Write out every line of the material as it stands, apart from the pictures.

**RECORDS FOR THIS EXERCISE**
----------------

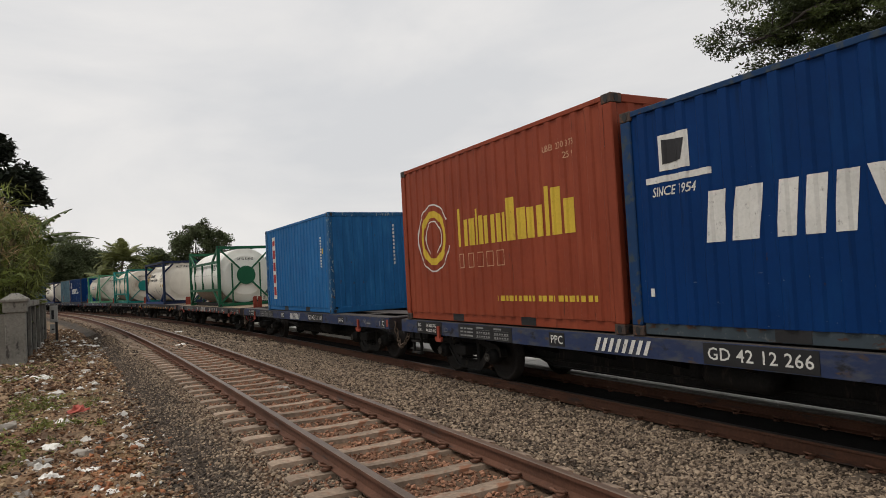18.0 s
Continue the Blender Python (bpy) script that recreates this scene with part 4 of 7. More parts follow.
def frame_bits(g, frame, height):
    """The parts that every tank frame has: castings, posts and end beams."""
    corner_castings(g, C_L, height, frame)
    hw, hl = C_W / 2, C_L / 2
    for x in (-1, 1):
        for y in (-1, 1):
            bm = bmesh.new()
            bevel_box(bm, min(x * hw, x * (hw - 0.13)), max(x * hw, x * (hw - 0.13)), min(y * hl, y * (hl - 0.13)), max(y * hl, y * (hl - 0.13)), 0.118, height - 0.118, 0.012)
            part("corner_post", bm, frame, g)
    for y in (-1, 1):
        for z in (0.075, height - 0.075):
            bm = bmesh.new()
            beam(bm, (-hw + 0.178, y * (hl - 0.06), z), (hw - 0.178, y * (hl - 0.06), z), 0.10, 0.12)
            part("end_beam", bm, frame, g)


def strut(g, frame, p, q, w=0.08, h=0.08, name="brace", up=(0, 0, 1)):
    bm = bmesh.new()
    beam(bm, p, q, w, h, up)
    return part(name, bm, frame, g)


def fittings(g, z, mat=STEEL):
    """Manhole, valve boxes and pipework on top of the shell."""
    bm = bmesh.new()
    bevel_box(bm, -0.35, 0.35, -0.5, 0.5, z - 0.10, z + 0.02, 0.03)
    spill = part("spill_box", bm, mat, g, "spill box on top of the shell")
    bm = bmesh.new()
    n = 16
    plate_poly(bm, [(0.24 * math.cos(2 * math.pi * k / n), 0.24 * math.sin(2 * math.pi * k / n)) for k in range(n)], 0.06, "z")
    bmesh.ops.translate(bm, verts=bm.verts[:], vec=(0, 0, z + 0.02))
    part("manhole_lid", bm, mat, spill)


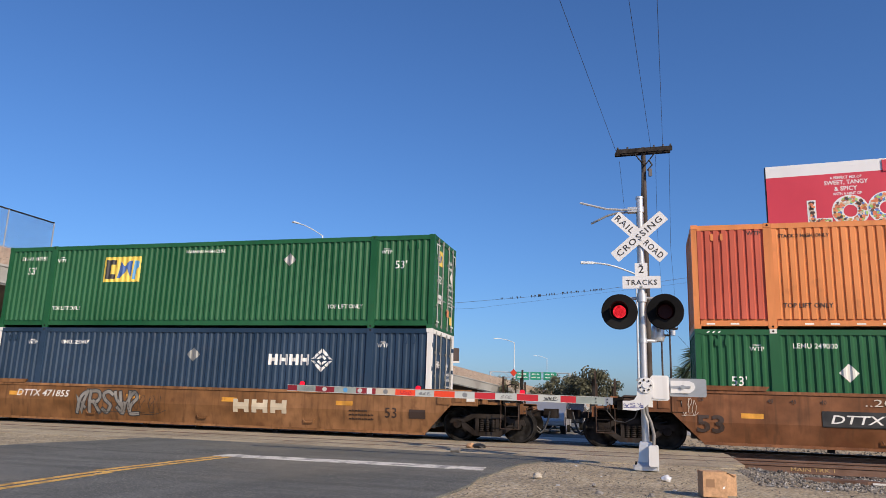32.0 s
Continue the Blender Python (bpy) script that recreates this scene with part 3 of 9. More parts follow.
    # 16
    container(SC[16], LOW, NAVY_LIGHT, "plain", "navy container with cream ends, low in a tan wagon", ring_mark(3.40, 1.90) + common("UMXU 250447", -4.76, 2.39, n53=(), warn=None, da=()) + [(dia(0.24), -0.03, 2.02, GREY_DIA)], ends=WHITE_BOX, door_marks=ring_door)
    container(SC[16], HIGH, BOX_DARK, "tight", "green container with yellow square mark at one end, stacked on navy", square_mark(-3.2, 2.01) + common("EMHU 647392", -6.95, 2.45, n53=((-7.0, 2.0), (7.0, 1.95)), da=()) + [(word("TOP LIFT ONLY", 0.125), -5.3, 0.66, INK_WHITE), (word("TOP LIFT ONLY", 0.125), 5.2, 0.66, INK_WHITE), (dia(0.22), 3.2, 2.2, GREY_DIA)], castings=None, door_marks=square_door)


load_train()
# ------------------------------------------------------------------ painted pieces on wagon sides
TEAL_SPRAY = mat("teal_spray_paint", (0.025, 0.24, 0.20), 0.6, fade=0.25, fade_scale=1.5)
PALE_TEAL = mat("pale_teal_spray_paint", (0.22, 0.42, 0.36), 0.6, fade=0.3, fade_scale=1.2)
PURPLE_SPRAY = mat("purple_spray_paint", (0.22, 0.125, 0.34), 0.6, fade=0.25, fade_scale=1.0)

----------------

**WRITTEN SOLUTION**
18.0 s
Continue the Blender Python (bpy) script that recreates this scene with part 4 of 7. More parts follow.
def frame_bits(g, frame, height):
    """The parts that every tank frame has: castings, posts and end beams."""
    corner_castings(g, C_L, height, frame)
    hw, hl = C_W / 2, C_L / 2
    for x in (-1, 1):
        for y in (-1, 1):
            bm = bmesh.new()
            bevel_box(bm, min(x * hw, x * (hw - 0.13)), max(x * hw, x * (hw - 0.13)), min(y * hl, y * (hl - 0.13)), max(y * hl, y * (hl - 0.13)), 0.118, height - 0.118, 0.012)
            part("corner_post", bm, frame, g)
    for y in (-1, 1):
        for z in (0.075, height - 0.075):
            bm = bmesh.new()
            beam(bm, (-hw + 0.178, y * (hl - 0.06), z), (hw - 0.178, y * (hl - 0.06), z), 0.10, 0.12)
            part("end_beam", bm, frame, g)


def strut(g, frame, p, q, w=0.08, h=0.08, name="brace", up=(0, 0, 1)):
    bm = bmesh.new()
    beam(bm, p, q, w, h, up)
    return part(name, bm, frame, g)


def fittings(g, z, mat=STEEL):
    """Manhole, valve boxes and pipework on top of the shell."""
    bm = bmesh.new()
    bevel_box(bm, -0.35, 0.35, -0.5, 0.5, z - 0.10, z + 0.02, 0.03)
    spill = part("spill_box", bm, mat, g, "spill box on top of the shell")
    bm = bmesh.new()
    n = 16
    plate_poly(bm, [(0.24 * math.cos(2 * math.pi * k / n), 0.24 * math.sin(2 * math.pi * k / n)) for k in range(n)], 0.06, "z")
    bmesh.ops.translate(bm, verts=bm.verts[:], vec=(0, 0, z + 0.02))
    part("manhole_lid", bm, mat, spill)


32.0 s
Continue the Blender Python (bpy) script that recreates this scene with part 3 of 9. More parts follow.
    # 16
    container(SC[16], LOW, NAVY_LIGHT, "plain", "navy container with cream ends, low in a tan wagon", ring_mark(3.40, 1.90) + common("UMXU 250447", -4.76, 2.39, n53=(), warn=None, da=()) + [(dia(0.24), -0.03, 2.02, GREY_DIA)], ends=WHITE_BOX, door_marks=ring_door)
    container(SC[16], HIGH, BOX_DARK, "tight", "green container with yellow square mark at one end, stacked on navy", square_mark(-3.2, 2.01) + common("EMHU 647392", -6.95, 2.45, n53=((-7.0, 2.0), (7.0, 1.95)), da=()) + [(word("TOP LIFT ONLY", 0.125), -5.3, 0.66, INK_WHITE), (word("TOP LIFT ONLY", 0.125), 5.2, 0.66, INK_WHITE), (dia(0.22), 3.2, 2.2, GREY_DIA)], castings=None, door_marks=square_door)


load_train()
# ------------------------------------------------------------------ painted pieces on wagon sides
TEAL_SPRAY = mat("teal_spray_paint", (0.025, 0.24, 0.20), 0.6, fade=0.25, fade_scale=1.5)
PALE_TEAL = mat("pale_teal_spray_paint", (0.22, 0.42, 0.36), 0.6, fade=0.3, fade_scale=1.2)
PURPLE_SPRAY = mat("purple_spray_paint", (0.22, 0.125, 0.34), 0.6, fade=0.25, fade_scale=1.0)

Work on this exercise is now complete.